While practicing the elements of poetry, students will be asked to extract information from a poem that is read aloud and then read individually as live text.  Students will then be asked to compare and contrast the difference in information recognition between listening and reading to the same given piece of material.

Students should be able to reflect on the activity and explain the difference that they experienced in trying to pull information from a poem when it is heard verses read.

The objective of this activity is not to find each element, but rather to recognize a difference in their ability to find each element when experiencing the poem in different forms.

Common Core Standard:  


Compare and contrast the experience of reading a story, drama, or poem to listening to or viewing an audio, video, or live version of the text, including contrasting what they “see” and “hear” when reading the text to what they perceive when they listen or watch.



Do: Begin by asking the students whether they believe it is easier to recognize and connect with information when the source they are studying is read aloud or written.  Encourage discussion as to why they believe their answer is correct. 

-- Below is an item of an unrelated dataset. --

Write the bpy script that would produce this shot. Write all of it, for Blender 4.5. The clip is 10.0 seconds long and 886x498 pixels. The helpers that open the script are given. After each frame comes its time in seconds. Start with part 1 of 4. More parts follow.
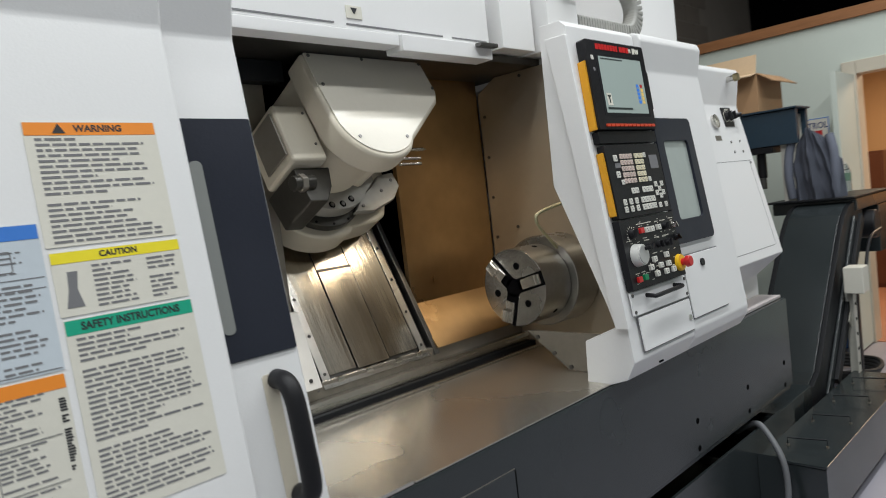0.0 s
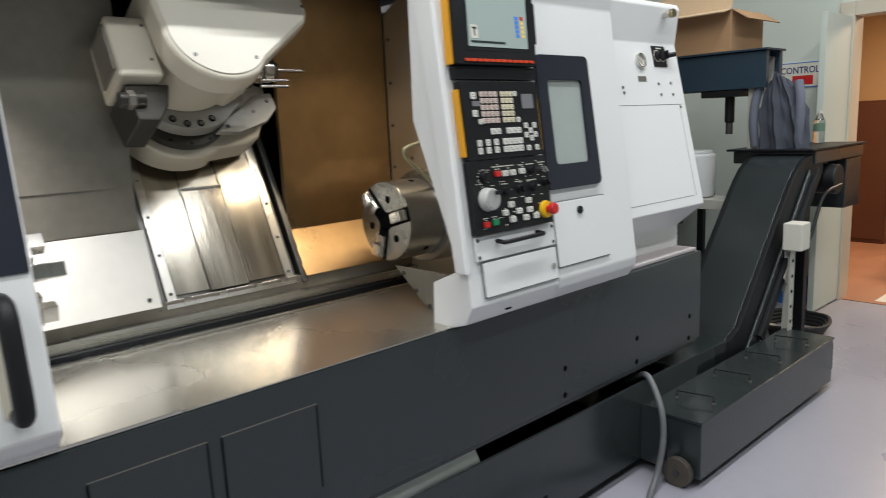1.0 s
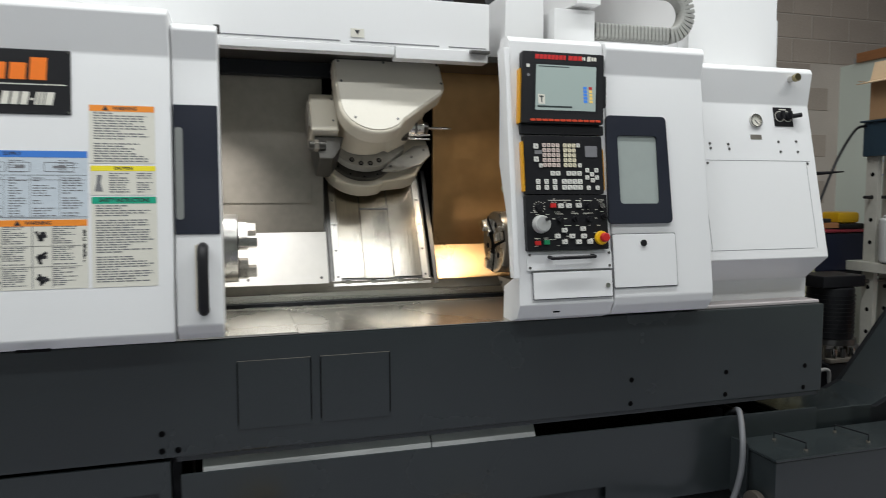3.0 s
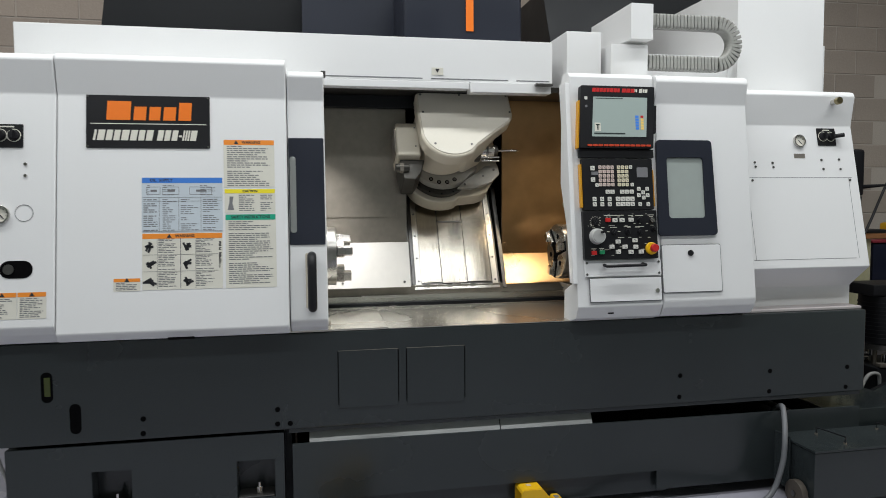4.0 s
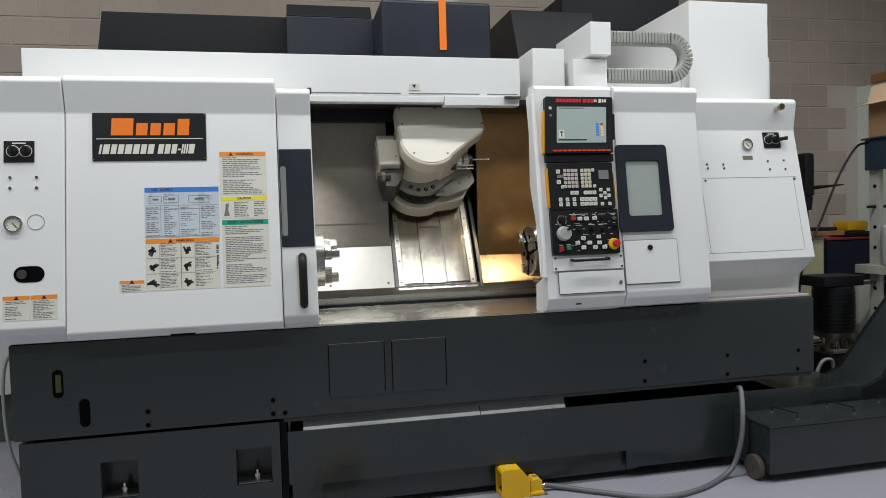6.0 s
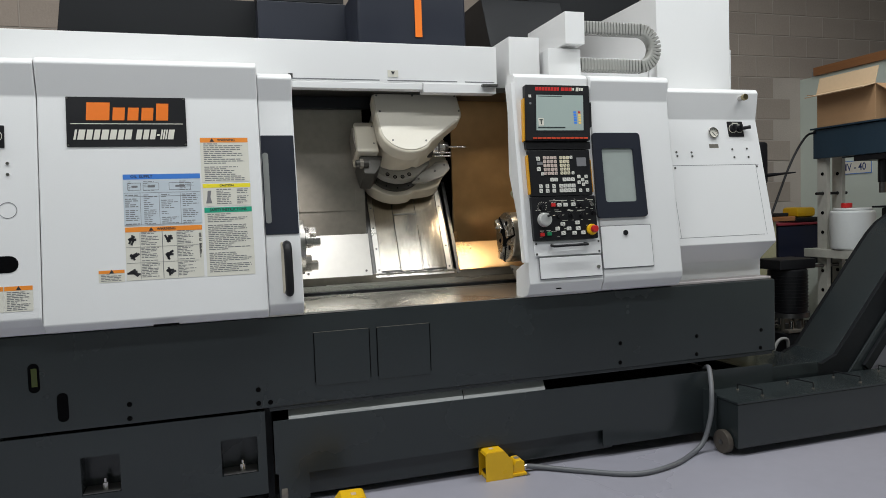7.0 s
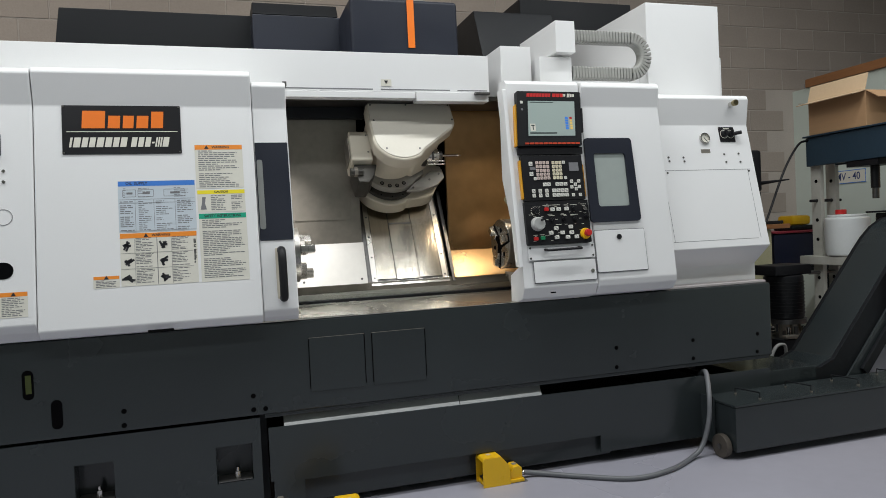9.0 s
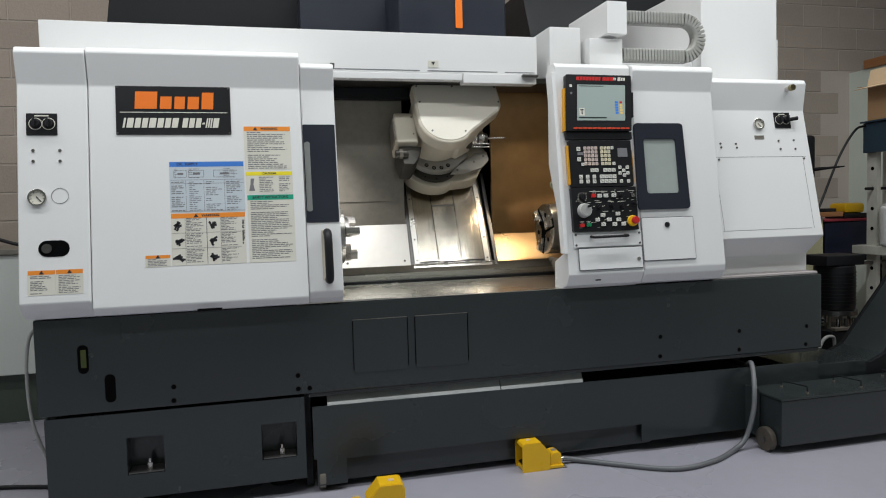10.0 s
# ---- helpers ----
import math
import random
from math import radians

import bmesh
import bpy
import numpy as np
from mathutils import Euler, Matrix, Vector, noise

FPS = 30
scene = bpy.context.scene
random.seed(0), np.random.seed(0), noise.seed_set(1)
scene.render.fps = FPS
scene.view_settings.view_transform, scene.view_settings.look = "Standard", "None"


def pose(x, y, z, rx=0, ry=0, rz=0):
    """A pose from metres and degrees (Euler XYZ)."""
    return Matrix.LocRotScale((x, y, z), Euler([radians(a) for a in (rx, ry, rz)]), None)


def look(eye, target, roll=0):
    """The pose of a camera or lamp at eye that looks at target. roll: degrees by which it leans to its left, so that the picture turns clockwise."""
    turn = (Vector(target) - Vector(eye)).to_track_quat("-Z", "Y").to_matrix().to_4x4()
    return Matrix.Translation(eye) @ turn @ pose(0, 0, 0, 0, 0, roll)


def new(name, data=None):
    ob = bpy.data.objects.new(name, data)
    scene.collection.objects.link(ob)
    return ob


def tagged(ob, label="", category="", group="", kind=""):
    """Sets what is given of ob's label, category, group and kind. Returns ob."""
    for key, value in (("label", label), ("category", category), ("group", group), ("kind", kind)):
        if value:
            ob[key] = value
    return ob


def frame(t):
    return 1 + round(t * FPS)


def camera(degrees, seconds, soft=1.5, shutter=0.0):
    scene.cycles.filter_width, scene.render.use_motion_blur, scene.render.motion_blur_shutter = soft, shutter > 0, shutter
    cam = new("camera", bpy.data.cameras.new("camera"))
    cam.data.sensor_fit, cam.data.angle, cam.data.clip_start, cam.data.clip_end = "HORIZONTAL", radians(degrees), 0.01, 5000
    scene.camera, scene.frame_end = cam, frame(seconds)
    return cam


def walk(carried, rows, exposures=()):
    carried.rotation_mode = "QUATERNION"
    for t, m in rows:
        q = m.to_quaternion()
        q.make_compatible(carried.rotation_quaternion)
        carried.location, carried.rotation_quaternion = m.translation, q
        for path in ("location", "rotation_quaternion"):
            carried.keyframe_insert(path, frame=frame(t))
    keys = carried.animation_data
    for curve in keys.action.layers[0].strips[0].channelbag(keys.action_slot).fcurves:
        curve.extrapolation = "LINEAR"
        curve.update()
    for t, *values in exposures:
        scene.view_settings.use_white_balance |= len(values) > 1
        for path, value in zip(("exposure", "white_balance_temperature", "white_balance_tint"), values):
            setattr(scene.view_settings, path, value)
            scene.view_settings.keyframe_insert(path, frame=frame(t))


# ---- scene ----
import collections
cam = camera(65.2, 10.0, soft=0.7, shutter=0.4)
PATH = [
    (0, (0.527, -1.081, 1.402), (1.941, 0.327, 1.277), -6.6),
    (0.5, (0.728, -1.289, 1.423), (1.994, 0.238, 1.164), -5.3),
    (1, (0.937, -1.406, 1.406), (2.26, 0.053, 1.052), -2.6),
    (1.5, (1.15, -1.588, 1.37), (2.438, -0.107, 0.99), -6.4),
    (2, (1.316, -1.831, 1.371), (2.29, -0.132, 0.966), -4.8),
    (2.5, (1.263, -2.085, 1.255), (2.077, -0.269, 1.058), -2.0),
    (3, (1.26, -2.385, 1.302), (1.829, -0.474, 1.147), -0.2),
    (4.3, (1.114, -2.867, 1.342), (1.481, -0.905, 1.231), -0.3),
    (4.5, (1.111, -2.925, 1.263), (1.47, -0.959, 1.183), -0.2),
    (5, (1.131, -2.998, 1.238), (1.492, -1.032, 1.172), -0.7),
    (5.5, (1.167, -3.038, 1.267), (1.528, -1.072, 1.199), -1.2),
    (7, (0.922, -3.003, 1.258), (1.51, -1.095, 1.145), -2.0),
    (7.5, (0.948, -3.048, 1.244), (1.516, -1.134, 1.119), -1.6),
    (8, (0.925, -3.037, 1.24), (1.501, -1.127, 1.092), -1.4),
    (8.5, (0.89, -3.012, 1.239), (1.509, -1.114, 1.107), -1.5),
    (9, (0.942, -3.026, 1.176), (1.532, -1.115, 1.129), -2.7),
    (9.5, (0.977, -3.035, 1.234), (1.468, -1.098, 1.169), -1.9),
    (10, (0.905, -3.003, 1.22), (1.395, -1.067, 1.105), -1.6),
]
walk(cam, [(t, look(eye, target, roll)) for t, eye, target, roll in PATH],
     exposures=[(0, -0.32), (0.5, -0.24), (1.0, -0.15), (2.0, -0.12), (3.0, -0.26), (4.5, -0.38), (10, -0.38)])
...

Explain to the students that they will be doing a poetry scavenger hunt, where they will interact with a poem in two different ways and will be asked to find as many elements of poetry as they can.

(If they need a refresher on the elements of poetry, use the included worksheet. Read each element and then ask for examples of what that element is. Provoke thought, do not give the answers).


Choose a poem that has at least two of the elements of poetry.  For the purpose of this activity, there should be examples of each element dispersed throughout the poem. The elements to consider incorporating are:

  • rhyme

  • repetition

  • imagery

  • metaphor

  • personification 

The included worksheet has each of the aforementioned elements included, but also has blank spaces so that the teacher may include any other elements of their choice.  

Explain to the students that they will listen to a poem as it is read aloud in the classroom.  As the poem is read aloud, the students should make note of any of the elements of poetry that they hear, on the attached worksheet.

The teacher may read through the poem more than once if they choose.

Please note, the number of elements recognized is not important, rather the critical thinking and reflection that comes at the end of the activity is the most important piece.

Once you've read the poem and allowed the students have had a chance to note the elements that they heard, have them pass their worksheet in. This is to prevent them from copying what they have already written during the next portion of the activity.

Have the students take a 5-minute brain break to help clear their minds of the information that they have already written down. A gross motor activity will be a bigger distraction from the poem that they just heard as opposed to something cognitive.

Next, bring the students back to their desks. This time, pass out the same poem that was read earlier in the activity. Pass out a second copy of the worksheet to each student.

Ask the students to read through the poem. Like before, note any elements of poetry that they find within the poem on their worksheet.

Once the students are finished, pass the first worksheet back out to each of the students.


Ask the students to compare the worksheet that they completed when the poem was read aloud to the worksheet that they completed when they read the written words of the poem themselves.

Ask the students to compare and contrast their experience listening for information when the poem was delivered aloud by the teacher and looking for the same information when the poem was read individually at their desk. Was their original belief consistent with what they experienced during the activity.? They should use worksheet number two to complete this portion of the activity.

After students have written their answers, collaborate as a class on what the students experienced.